- Work to complete: Spot every line with the word "that" and return it.

- Dataset content:
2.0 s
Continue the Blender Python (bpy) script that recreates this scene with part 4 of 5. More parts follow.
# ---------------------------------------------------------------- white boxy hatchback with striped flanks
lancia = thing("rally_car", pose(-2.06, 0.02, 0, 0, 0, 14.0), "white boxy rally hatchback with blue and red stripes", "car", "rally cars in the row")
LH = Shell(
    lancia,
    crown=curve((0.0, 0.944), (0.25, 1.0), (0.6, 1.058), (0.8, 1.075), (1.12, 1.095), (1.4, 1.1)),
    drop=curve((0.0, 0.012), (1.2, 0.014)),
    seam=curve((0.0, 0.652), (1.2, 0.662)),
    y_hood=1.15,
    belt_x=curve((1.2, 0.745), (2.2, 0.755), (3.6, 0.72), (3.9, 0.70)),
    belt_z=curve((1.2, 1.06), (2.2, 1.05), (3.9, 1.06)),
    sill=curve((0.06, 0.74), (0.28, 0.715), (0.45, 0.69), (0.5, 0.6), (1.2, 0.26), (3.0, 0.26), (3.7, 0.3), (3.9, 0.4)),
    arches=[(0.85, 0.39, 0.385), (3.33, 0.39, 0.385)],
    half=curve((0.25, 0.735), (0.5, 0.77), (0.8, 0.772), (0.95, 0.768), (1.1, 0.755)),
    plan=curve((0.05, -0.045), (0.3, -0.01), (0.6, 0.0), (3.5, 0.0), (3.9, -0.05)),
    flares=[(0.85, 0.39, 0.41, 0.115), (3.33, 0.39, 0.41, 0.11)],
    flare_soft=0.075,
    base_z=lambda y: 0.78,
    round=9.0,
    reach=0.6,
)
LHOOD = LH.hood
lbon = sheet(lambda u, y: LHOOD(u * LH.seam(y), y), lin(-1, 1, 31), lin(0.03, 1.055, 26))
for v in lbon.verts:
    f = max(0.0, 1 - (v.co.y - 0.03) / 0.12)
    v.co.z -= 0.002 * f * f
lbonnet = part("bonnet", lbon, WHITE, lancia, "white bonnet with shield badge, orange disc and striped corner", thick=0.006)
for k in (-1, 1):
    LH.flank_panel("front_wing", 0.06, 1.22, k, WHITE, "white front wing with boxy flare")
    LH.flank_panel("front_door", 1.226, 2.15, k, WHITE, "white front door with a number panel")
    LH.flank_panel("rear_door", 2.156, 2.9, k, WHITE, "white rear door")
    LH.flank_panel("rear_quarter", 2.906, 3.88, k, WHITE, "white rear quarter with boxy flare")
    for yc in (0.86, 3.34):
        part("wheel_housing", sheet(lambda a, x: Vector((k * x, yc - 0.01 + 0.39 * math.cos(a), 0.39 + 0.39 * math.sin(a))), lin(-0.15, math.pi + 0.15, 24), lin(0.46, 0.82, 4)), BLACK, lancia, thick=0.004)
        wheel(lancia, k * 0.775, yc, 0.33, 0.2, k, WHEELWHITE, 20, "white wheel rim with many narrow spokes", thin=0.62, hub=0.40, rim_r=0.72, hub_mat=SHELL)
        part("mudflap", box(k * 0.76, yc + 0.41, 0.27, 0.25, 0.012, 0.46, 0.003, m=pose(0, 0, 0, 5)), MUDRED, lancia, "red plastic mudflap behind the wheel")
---
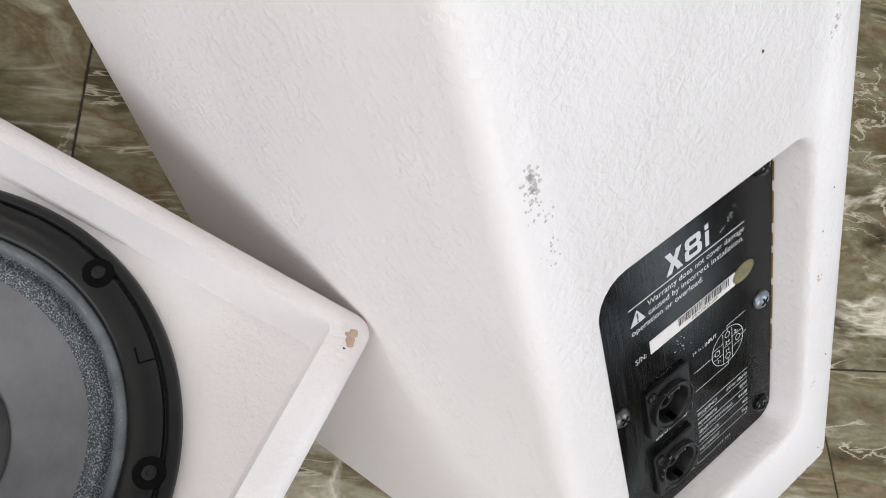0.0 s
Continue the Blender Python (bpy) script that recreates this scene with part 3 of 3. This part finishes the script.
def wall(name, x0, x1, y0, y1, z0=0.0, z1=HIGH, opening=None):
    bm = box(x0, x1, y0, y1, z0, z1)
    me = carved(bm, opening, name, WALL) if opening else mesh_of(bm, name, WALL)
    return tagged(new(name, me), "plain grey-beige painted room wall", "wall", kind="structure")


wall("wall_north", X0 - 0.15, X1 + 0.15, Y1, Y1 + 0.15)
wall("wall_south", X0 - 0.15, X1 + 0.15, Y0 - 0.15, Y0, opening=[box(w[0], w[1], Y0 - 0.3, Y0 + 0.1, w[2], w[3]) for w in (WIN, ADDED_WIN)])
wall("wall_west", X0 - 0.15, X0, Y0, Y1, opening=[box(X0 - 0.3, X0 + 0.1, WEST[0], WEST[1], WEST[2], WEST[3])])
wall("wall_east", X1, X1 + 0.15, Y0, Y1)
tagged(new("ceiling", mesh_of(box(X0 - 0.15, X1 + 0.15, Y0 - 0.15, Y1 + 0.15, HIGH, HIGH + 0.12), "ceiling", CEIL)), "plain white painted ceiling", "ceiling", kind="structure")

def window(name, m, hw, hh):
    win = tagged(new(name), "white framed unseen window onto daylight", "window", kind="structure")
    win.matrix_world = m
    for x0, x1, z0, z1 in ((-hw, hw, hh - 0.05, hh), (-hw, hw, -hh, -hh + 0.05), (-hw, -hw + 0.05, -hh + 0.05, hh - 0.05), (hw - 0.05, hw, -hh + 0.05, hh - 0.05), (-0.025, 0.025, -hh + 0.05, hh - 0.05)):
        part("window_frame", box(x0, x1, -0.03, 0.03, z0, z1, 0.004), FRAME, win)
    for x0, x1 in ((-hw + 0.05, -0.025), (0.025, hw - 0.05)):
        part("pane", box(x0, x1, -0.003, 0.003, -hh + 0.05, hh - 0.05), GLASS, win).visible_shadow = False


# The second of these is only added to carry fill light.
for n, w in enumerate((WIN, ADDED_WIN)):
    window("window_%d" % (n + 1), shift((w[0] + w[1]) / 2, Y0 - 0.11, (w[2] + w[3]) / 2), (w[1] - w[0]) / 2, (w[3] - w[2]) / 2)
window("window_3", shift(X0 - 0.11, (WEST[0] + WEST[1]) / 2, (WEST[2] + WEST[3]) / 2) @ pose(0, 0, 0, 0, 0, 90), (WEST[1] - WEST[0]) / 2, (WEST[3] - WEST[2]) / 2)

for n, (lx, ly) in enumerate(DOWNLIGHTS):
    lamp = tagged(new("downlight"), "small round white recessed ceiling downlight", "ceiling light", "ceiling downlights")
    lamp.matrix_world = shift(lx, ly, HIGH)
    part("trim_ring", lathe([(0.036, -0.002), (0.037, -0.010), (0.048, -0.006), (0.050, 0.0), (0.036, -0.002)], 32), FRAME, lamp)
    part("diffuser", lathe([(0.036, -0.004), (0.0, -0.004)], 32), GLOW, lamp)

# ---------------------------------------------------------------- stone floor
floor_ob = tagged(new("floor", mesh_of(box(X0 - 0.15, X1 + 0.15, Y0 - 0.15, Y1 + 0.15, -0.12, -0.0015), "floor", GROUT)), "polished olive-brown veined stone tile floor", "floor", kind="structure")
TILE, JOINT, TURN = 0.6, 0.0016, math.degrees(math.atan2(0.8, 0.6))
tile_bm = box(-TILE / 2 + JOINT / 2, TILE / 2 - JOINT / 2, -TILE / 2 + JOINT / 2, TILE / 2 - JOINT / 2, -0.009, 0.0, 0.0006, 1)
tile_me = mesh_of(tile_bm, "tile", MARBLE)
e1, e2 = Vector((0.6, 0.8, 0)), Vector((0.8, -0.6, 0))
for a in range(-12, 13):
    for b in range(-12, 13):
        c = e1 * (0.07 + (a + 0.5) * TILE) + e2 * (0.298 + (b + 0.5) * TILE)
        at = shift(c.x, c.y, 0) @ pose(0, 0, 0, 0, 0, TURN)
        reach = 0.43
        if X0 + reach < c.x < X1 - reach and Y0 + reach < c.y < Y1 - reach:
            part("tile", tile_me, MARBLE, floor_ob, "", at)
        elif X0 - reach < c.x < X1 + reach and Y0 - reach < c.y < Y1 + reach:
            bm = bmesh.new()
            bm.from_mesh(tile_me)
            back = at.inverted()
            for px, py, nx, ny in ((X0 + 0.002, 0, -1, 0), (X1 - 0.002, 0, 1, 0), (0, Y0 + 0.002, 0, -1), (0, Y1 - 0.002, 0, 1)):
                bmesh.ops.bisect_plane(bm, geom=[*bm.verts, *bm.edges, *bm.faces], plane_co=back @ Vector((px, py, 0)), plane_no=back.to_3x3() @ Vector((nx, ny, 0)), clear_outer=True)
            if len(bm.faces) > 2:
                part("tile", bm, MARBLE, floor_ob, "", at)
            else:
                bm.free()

- Solution to the exercise:
Continue the Blender Python (bpy) script that recreates this scene with part 4 of 5. More parts follow.
Continue the Blender Python (bpy) script that recreates this scene with part 3 of 3. This part finishes the script.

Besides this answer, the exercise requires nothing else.